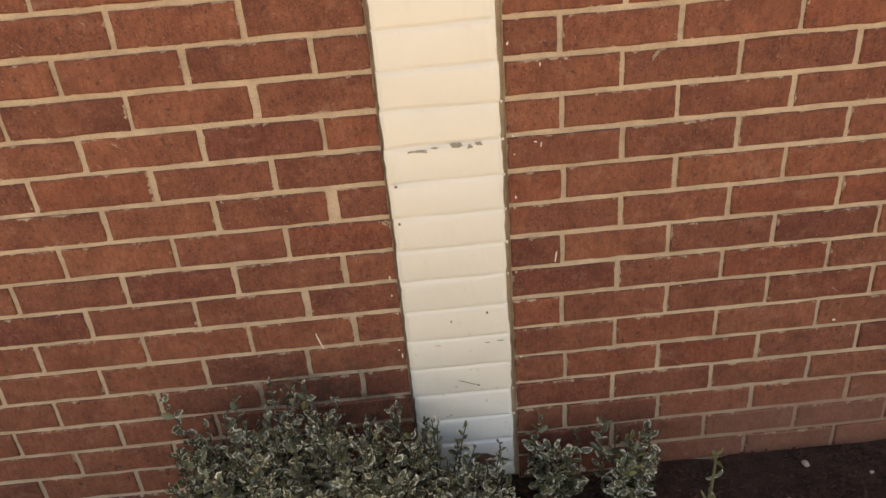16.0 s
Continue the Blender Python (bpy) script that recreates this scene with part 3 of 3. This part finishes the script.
def build_beads():
    """Paint that gathered at the ends of the joints."""
    rng = random.Random(91)
    spots = []
    for k in list(range(TOP_COURSE + 1, -3)) + list(range(1, 20)):
        for x in (COL[0] - 0.0005, COL[1] + 0.0005):
            if rng.random() < 0.55:
                spots.append((x, bed(k), rng.uniform(0.004, 0.0075), rng.uniform(0.004, 0.009)))
    for x in SOLDIERS[1:-1]:
        if not COL[0] - 0.01 < x < COL[1] + 0.01 and rng.random() < 0.4:
            spots.append((x + rng.uniform(-0.004, 0.004), bed(0) + 0.0035, rng.uniform(0.006, 0.014), rng.uniform(0.004, 0.008)))
    for x, z, w, h in spots:
        bm = bmesh.new()
        add_mark(bm, rng, w * 0.8, h * 0.8, 0.0035, 0.5)
        ob = part("paint_bead", bm, PAINT, CROSS, "bead of thick cream paint")
        ob.matrix_basis = pose(x, PROUD + 0.0038, z, 0, rng.uniform(-30, 30), 0)


def build_shrubs():
    rng = random.Random(71)
    stems = []
    for i in range(225):
        x = rng.uniform(-0.585, 0.085)
        y = rng.uniform(-0.30, -0.025)
        z = crown_height(x) * rng.uniform(0.68, 1.0) + (0.02 if y < -0.15 else 0.0)
        stems.append((x * 0.8 - 0.05 + rng.uniform(-.04, .04), -0.16 + rng.uniform(-.06, .06), x, y, z))
    stems += [(-0.5, -0.12, -0.585, -0.06, 0.345), (-0.36, -0.1, -0.352, -0.05, 0.345), (-0.3, -0.1, -0.335, -0.06, 0.355),
              (-0.12, -0.08, -0.065, -0.08, 0.245), (0.02, -0.06, 0.005, -0.045, 0.195)]
    build_shrub(72, stems, "dense evergreen shrub with small cream-edged green leaves against the wall", 290)
    rng = random.Random(81)
    stems = [(0.185, -0.07, 0.185 + rng.uniform(-.055, .06), rng.uniform(-.14, -.02), rng.uniform(0.06, 0.14)) for i in range(22)]
    stems.append((0.18, -0.05, 0.165, -0.03, 0.185))
    build_shrub(82, stems, "small young shrub with cream-edged leaves beside the painted column", 240, low=0.25, size=(0.017, 0.031))
    stems = [(0.325, -0.10, 0.325 + rng.uniform(-.055, .065), rng.uniform(-.19, -.04), rng.uniform(0.08, 0.175)) for i in range(25)]
    stems.append((0.30, -0.07, 0.292, -0.06, 0.185))
    build_shrub(83, stems, "small upright shrub with cream-edged leaves on the mulch bed", 260, low=0.25, size=(0.017, 0.031))
    stems = [(0.450, -0.205, 0.468, -0.20, 0.200), (0.45, -0.21, 0.440, -0.215, 0.12), (0.46, -0.2, 0.50, -0.21, 0.055), (0.62, -0.25, 0.60, -0.25, 0.05)]
    build_shrub(84, stems, "sparse pale green sprig with few leaves in dark mulch", 60, step=0.034, young=0.3, low=0.35, thick=0.0046, bark=GREEN_STEM)


build_ground()
build_mulch()
build_pebbles()
build_wall_core()
build_cross()
build_shrubs()
build_marks()
build_beads()
build_bricks()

**Prompt**.
Print each line of the material above exactly, with the pictures removed from your copy.

**Task output**.
16.0 s
Continue the Blender Python (bpy) script that recreates this scene with part 3 of 3. This part finishes the script.
def build_beads():
    """Paint that gathered at the ends of the joints."""
    rng = random.Random(91)
    spots = []
    for k in list(range(TOP_COURSE + 1, -3)) + list(range(1, 20)):
        for x in (COL[0] - 0.0005, COL[1] + 0.0005):
            if rng.random() < 0.55:
                spots.append((x, bed(k), rng.uniform(0.004, 0.0075), rng.uniform(0.004, 0.009)))
    for x in SOLDIERS[1:-1]:
        if not COL[0] - 0.01 < x < COL[1] + 0.01 and rng.random() < 0.4:
            spots.append((x + rng.uniform(-0.004, 0.004), bed(0) + 0.0035, rng.uniform(0.006, 0.014), rng.uniform(0.004, 0.008)))
    for x, z, w, h in spots:
        bm = bmesh.new()
        add_mark(bm, rng, w * 0.8, h * 0.8, 0.0035, 0.5)
        ob = part("paint_bead", bm, PAINT, CROSS, "bead of thick cream paint")
        ob.matrix_basis = pose(x, PROUD + 0.0038, z, 0, rng.uniform(-30, 30), 0)


def build_shrubs():
    rng = random.Random(71)
    stems = []
    for i in range(225):
        x = rng.uniform(-0.585, 0.085)
        y = rng.uniform(-0.30, -0.025)
        z = crown_height(x) * rng.uniform(0.68, 1.0) + (0.02 if y < -0.15 else 0.0)
        stems.append((x * 0.8 - 0.05 + rng.uniform(-.04, .04), -0.16 + rng.uniform(-.06, .06), x, y, z))
    stems += [(-0.5, -0.12, -0.585, -0.06, 0.345), (-0.36, -0.1, -0.352, -0.05, 0.345), (-0.3, -0.1, -0.335, -0.06, 0.355),
              (-0.12, -0.08, -0.065, -0.08, 0.245), (0.02, -0.06, 0.005, -0.045, 0.195)]
    build_shrub(72, stems, "dense evergreen shrub with small cream-edged green leaves against the wall", 290)
    rng = random.Random(81)
    stems = [(0.185, -0.07, 0.185 + rng.uniform(-.055, .06), rng.uniform(-.14, -.02), rng.uniform(0.06, 0.14)) for i in range(22)]
    stems.append((0.18, -0.05, 0.165, -0.03, 0.185))
    build_shrub(82, stems, "small young shrub with cream-edged leaves beside the painted column", 240, low=0.25, size=(0.017, 0.031))
    stems = [(0.325, -0.10, 0.325 + rng.uniform(-.055, .065), rng.uniform(-.19, -.04), rng.uniform(0.08, 0.175)) for i in range(25)]
    stems.append((0.30, -0.07, 0.292, -0.06, 0.185))
    build_shrub(83, stems, "small upright shrub with cream-edged leaves on the mulch bed", 260, low=0.25, size=(0.017, 0.031))
    stems = [(0.450, -0.205, 0.468, -0.20, 0.200), (0.45, -0.21, 0.440, -0.215, 0.12), (0.46, -0.2, 0.50, -0.21, 0.055), (0.62, -0.25, 0.60, -0.25, 0.05)]
    build_shrub(84, stems, "sparse pale green sprig with few leaves in dark mulch", 60, step=0.034, young=0.3, low=0.35, thick=0.0046, bark=GREEN_STEM)


build_ground()
build_mulch()
build_pebbles()
build_wall_core()
build_cross()
build_shrubs()
build_marks()
build_beads()
build_bricks()